Washington cities offer a glimpse of the
challenges of living up to the promise.

Like Vancouver, the cities of Everett, Bremerton
and Spokane haven't yet measured their citywide
emission levels, current or past. That's an
important first step because it shows how big the
cuts must be and what parts might be ripe for reductions.

Other cities, including Bellevue and Tacoma, have
done those measurements. But they don't have
comprehensive plans for tackling the problem.

"It's going to be difficult for us," said Bill
Baarsma, the mayor of Tacoma, which has a
commission working on a plan. "We realize it's
going to be a tremendous challenge and it's going
to require a lot of cooperation,"

Bellingham is one city that does have a plan. But
it doesn't plan to meet the Kyoto target until 2020.

Political statement

While there's no comprehensive list of how all
the cities are doing, many are still in the very
early stages, said Kim Lundgren, a regional
director for ICLEI — Local Governments for
Sustainability, a nonprofit based in Oakland,
Calif., that works with cities on environmental issues.

Nickels' Kyoto pledge always has been part a real
target, part political theater. Proponents say
the number of cities that have signed on
pressures state and federal politicians to take climate change more seriously.

Even so, Nickels says, the cities that signed on
should actually try to hit the goal.

"I think it's important as a political
statement," he said this week. "Any of us who
don't make it, obviously, will be criticized in
the community for not doing enough."

But it may be too late for most of them. To make
the deadline, most cities would already need to
have the same emissions levels today as they did
in 1990, said John Bailey of the Institute for
Local Self Reliance, a Minnesota-based nonprofit
that has studied the progress of 10 cities
leading the pledge. The conclusion: Most probably won't make their goals.

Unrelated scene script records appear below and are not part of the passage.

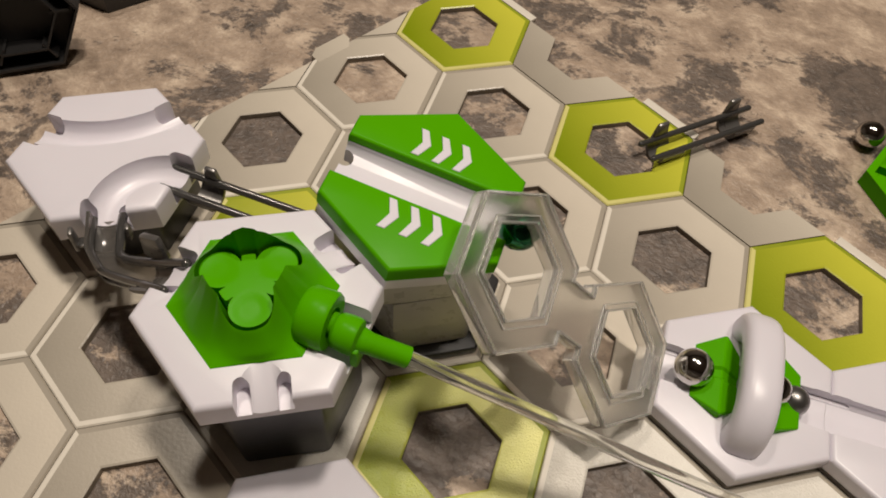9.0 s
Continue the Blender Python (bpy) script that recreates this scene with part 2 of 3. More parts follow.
def lathe(profile, n=40):
    """A turned solid from (radius, z) pairs."""
    bm = bmesh.new()
    rings = []
    for r, z in profile:
        rings.append([bm.verts.new((r * math.cos(math.tau * i / n), r * math.sin(math.tau * i / n), z)) for i in range(n)] if r > 1e-6 else [bm.verts.new((0, 0, z))])
    for p, q in zip(rings, rings[1:]):
        for i in range(n):
            j = (i + 1) % n
            if len(p) == 1:
                bm.faces.new((p[0], q[j], q[i]))
            elif len(q) == 1:
                bm.faces.new((p[i], p[j], q[0]))
            else:
                bm.faces.new((p[i], p[j], q[j], q[i]))
    return bm


# ---------------------------------------------------------------- the room and the worktop
def room():
    bm = prism([(-30, -16), (34, -16), (34, 24), (-30, 24)], -0.6, TABLE / U, round_top=0.1)
    ob = new("worktop", mesh_of("worktop", bm, WORKTOP))
    tagged(ob, "mottled tan and brown-grey stone-look worktop", "worktop", kind="structure")
    for name, x0, x1, y0, y1, z0, z1 in (("wall_north", -32, 36, 26, 27, -15, 26), ("wall_south", -32, 36, -33, -32, -15, 26), ("wall_west", -33, -32, -33, 27, -15, 26),
                                         ("wall_east", 36, 37, -33, 27, -15, 26), ("floor", -33, 37, -33, 27, -16, -15), ("ceiling", -33, 37, -33, 27, 26, 27)):
        w = new(name, mesh_of(name, box(x0, x1, y0, y1, z0, z1), PAINT))
        tagged(w, "plain warm painted " + name.split("_")[0], name.split("_")[0], kind="structure")


room()

# ---------------------------------------------------------------- base plates
LIMES = {(0, -1), (1, 0), (2, 1), (-2, 2), (-1, 3)}
HOLE = 0.287
EDGES = (((0.5, ROOT3 / 2), 1.001), ((-ROOT3 / 2, 0.5), 1.30))


def clip(poly, normal, limit):
    out = []
    for i, p in enumerate(poly):
        q = poly[(i + 1) % len(poly)]
        dp, dq = (p[0] * normal[0] + p[1] * normal[1]) - limit, (q[0] * normal[0] + q[1] * normal[1]) - limit
        if dp <= 0:
            out.append(p)
        if dp * dq < 0:
            s = dp / (dp - dq)
            out.append((p[0] + (q[0] - p[0]) * s, p[1] + (q[1] - p[1]) * s))
    return out


def full_field():
    """A field round its hole: face, pale lines on three sides, grey lines with painted bevel shade on the other three,
    cut edges.
    """
    bm = bmesh.new()
    top = PLATE / U
    steps = [(0.5755, top - 0.010, 0), (0.566, top - 0.001, 0), (0.534, top, 1), (0.512, top, 1), (0.303, top, 2), (0.290, top - 0.006, 2), (HOLE, top - 0.016, 3), (HOLE, 0.003, 3)]
    rings = []
    for r, z, _ in steps:
        rings.append([bm.verts.new((x, y, z)) for x, y in hexagon(r, 90)])
    base = [bm.verts.new((x, y, TABLE / U + 0.003)) for x, y in hexagon(0.5755, 90)]
    for i in range(6):
        j = (i + 1) % 6
        # side i faces 120 + 60 i degrees; bevel shade is painted on three sides
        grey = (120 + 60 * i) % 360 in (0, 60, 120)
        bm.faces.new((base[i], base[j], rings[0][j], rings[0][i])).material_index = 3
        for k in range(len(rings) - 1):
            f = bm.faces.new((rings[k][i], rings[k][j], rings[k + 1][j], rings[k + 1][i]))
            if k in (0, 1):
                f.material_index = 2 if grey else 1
            elif k in (2, 3, 4):
                f.material_index = 0
            else:
                f.material_index = 3
    return bm


def cut_field(poly):
    bm = bmesh.new()
    top = PLATE / U
    up = [bm.verts.new((x, y, top - 0.003)) for x, y in poly]
    low = [bm.verts.new((x, y, TABLE / U + 0.003)) for x, y in poly]
    f = bm.faces.new(up)
    for i in range(len(poly)):
        j = (i + 1) % len(poly)
        bm.faces.new((low[i], low[j], up[j], up[i])).material_index = 3
    bmesh.ops.triangulate(bm, faces=[f])
    return bm


def base_plates():
    plates = [thing("base_plate", 0, 0), thing("base_plate", *cell(-4, 4)), thing("base_plate", *cell(0, 3))]
    labels = ("cream hexagon-field base plate with lime fields lying on the worktop", "cream hexagon-field base plate in the shade of the towers", "glossy cream base plate with a lime field under the clear rod")
    for p, t in zip(plates, labels):
        p.location.z = 0
        tagged(p, t, "base plate", "joined base plates")
    shared = {}
    for lime in (False, True):
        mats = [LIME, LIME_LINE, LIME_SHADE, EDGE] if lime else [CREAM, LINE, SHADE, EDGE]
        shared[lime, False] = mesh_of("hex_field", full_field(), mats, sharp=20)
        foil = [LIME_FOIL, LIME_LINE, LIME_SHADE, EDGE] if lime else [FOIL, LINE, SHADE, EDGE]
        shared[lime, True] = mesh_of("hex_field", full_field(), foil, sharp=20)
    for a in range(-8, 8):
        for b in range(-3, 7):
            x, y = cell(a, b)
            if not (-4.6 < x < 4.4 and -4.8 < y < 1.9):
                continue
            parent = plates[1] if (a <= -3 and b >= 3) else plates[2] if b >= 3 else plates[0]
            poly = [(x + u, y + v) for u, v in hexagon(0.5755)]
            shape = poly
            for normal, limit in EDGES:
                shape = clip(shape, normal, limit)
            if len(shape) < 3:
                continue
            lime = (a, b) in LIMES
            slope = x * EDGES[0][0][0] + y * EDGES[0][0][1]
            ridge = x * EDGES[1][0][0] + y * EDGES[1][0][1]
            if slope < 0.9 and ridge < 0.5:
                me = shared[lime, parent is plates[2]]
            elif slope < 0.9 and ridge < 1.0:
                bm = full_field()
                bmesh.ops.bisect_plane(bm, geom=bm.verts[:] + bm.edges[:] + bm.faces[:], plane_co=(EDGES[1][0][0] * (1.30 - ridge), EDGES[1][0][1] * (1.30 - ridge), 0), plane_no=(*EDGES[1][0], 0), clear_outer=True)
                rim = [e for e in bm.edges if e.is_boundary and max(v.co.z for v in e.verts) > 0.02]
                ext = bmesh.ops.extrude_edge_only(bm, edges=rim)
                for v in ext["geom"]:
                    if isinstance(v, bmesh.types.BMVert):
                        v.co.z = TABLE / U + 0.003
                    elif isinstance(v, bmesh.types.BMFace):
                        v.material_index = 3
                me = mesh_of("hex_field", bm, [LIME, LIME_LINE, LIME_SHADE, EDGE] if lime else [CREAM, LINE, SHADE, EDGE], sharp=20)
            else:
                local = [(u - x, v - y) for u, v in shape]
                if slope > 0.9 and ridge < 1.2:
                    # half a field: the plate's edge runs through its hole
                    normal, limit = EDGES[0]
                    d = limit - slope
                    ring = clip(hexagon(HOLE), normal, d)
                    out = clip(hexagon(0.5755), normal, d)
                    along = (-normal[1], normal[0])
                    key = lambda p: p[0] * along[0] + p[1] * along[1]
                    side = lambda p: p[0] * normal[0] + p[1] * normal[1]
                    # walk the outer outline from one end of the cut to the other, then the notch back
                    order = sorted(out, key=lambda p: math.atan2(side(p) - d - 1e-9, key(p)) % math.tau)
                    notch = sorted(ring, key=lambda p: math.atan2(side(p) - d - 1e-9, key(p)) % math.tau)
                    local = order + notch[::-1]
                me = mesh_of("hex_field", cut_field(local), [CREAM, LINE, SHADE, EDGE], sharp=20)
            ob = new("hex_field", me)
            ob.parent = parent
            ob.location = (x * U - parent.location.x, y * U - parent.location.y, 0)
    # tongues of the plate's rim beside the lime fields, and a tab on its other edge
    top = PLATE / U
    for a, b in ((0, -1), (1, 0), (2, 1)):
        x, y = cell(a, b)
        tongue = moved(box(0.506, 0.580, -0.29, 0.215, TABLE / U + 0.003, top - 0.006, 0.008), Matrix.Translation((x, y, 0)) @ Matrix.Rotation(radians(60), 4, "Z"))
        part("rim_tongue", tongue, LINE, plates[0])
    tab = prism([(-0.090, 0.020), (0.055, 0.275), (0.025, 0.368), (-0.041, 0.404), (-0.181, 0.156), (-0.174, 0.066)][::-1], TABLE / U + 0.003, top + 0.0005)
    part("rim_tab", tab, CREAM, plates[0], at=(-1.35, 0, 0))


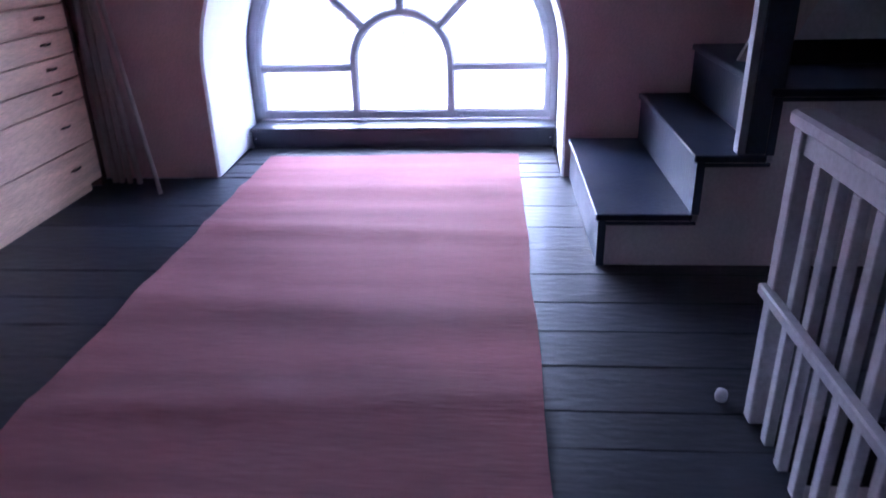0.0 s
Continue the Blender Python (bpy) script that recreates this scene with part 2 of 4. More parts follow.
def moulding(path, profile, closed_ends=True):
    """A bar in an upright plane: path of (x, z); profile of (across, y)."""
    bm = bmesh.new()
    rings = []
    n = len(path)
    for i in range(n):
        a, b, c = Vector(path[max(i - 1, 0)]), Vector(path[i]), Vector(path[min(i + 1, n - 1)])
        d1, d2 = (b - a), (c - b)
        d1 = d1.normalized() if d1.length else d2.normalized()
        d2 = d2.normalized() if d2.length else d1
        n1, n2 = Vector((-d1.y, d1.x)), Vector((-d2.y, d2.x))
        nn = (n1 + n2).normalized()
        k = 1 / max(nn.dot(n1), 0.4)
        rings.append([bm.verts.new((b.x + nn.x * u * k, v, b.y + nn.y * u * k)) for u, v in profile])
    for r, q in zip(rings, rings[1:]):
        for k in range(len(profile)):
            bm.faces.new((r[k], r[(k + 1) % len(profile)], q[(k + 1) % len(profile)], q[k]))
    if closed_ends:
        bm.faces.new(rings[0])
        bm.faces.new(rings[-1][::-1])
    return bm


def arc(r, zc, a0, a1, n=32):
    return [(r * math.cos(radians(a0 + (a1 - a0) * i / n)), zc + r * math.sin(radians(a0 + (a1 - a0) * i / n))) for i in range(n + 1)]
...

One reason is that the changes needed to reach
the goals — increased energy conservation, less
car travel — require major shifts in
infrastructure, such as transit systems and
roads, Bailey said. And a lot of those decisions
are not up to local governments. Meanwhile,
emissions in most of the 10 cities the group studied have been climbing.

Hydro power

Seattle has several advantages that helped it
claim in a city-authored report that greenhouse
gases produced by the city had fallen 8 percent
below 1990's levels as of 2005. That's one tick
past the 7 percent drop by 2012 promised in the Kyoto pledge.

Seattle controls the city's electric utility,
which uses enough hydro power that it doesn't
have to rely on polluting power sources. It also
benefited from a temporary drop in cement
production in 2005, which shrank emissions for the year.

But Seattle will have to try harder to meet the
2012 promise because the population keeps growing
and traffic keeps piling up, city officials say.

The city of Portland can testify to how hard it
is. The city has been working since 1993 to
shrink its greenhouse-gas emissions, hoping to
reach 10 percent below 1990's levels by 2010.

Though levels have dropped, the city has been
stalled at around 1990's levels for the past few
years, said Michael Armstrong, of Portland's Office of Sustainable Development.

"It's not like you put two policies in place and presto," Armstrong said.

Despite it all, few think it's a lost cause.

Lundgren, of ICLEI said it should be considered a
major achievement that so many cities are even trying.

"I think the fact that people are setting targets
and are striving to achieve reductions is more
important than how quickly they get there," she said.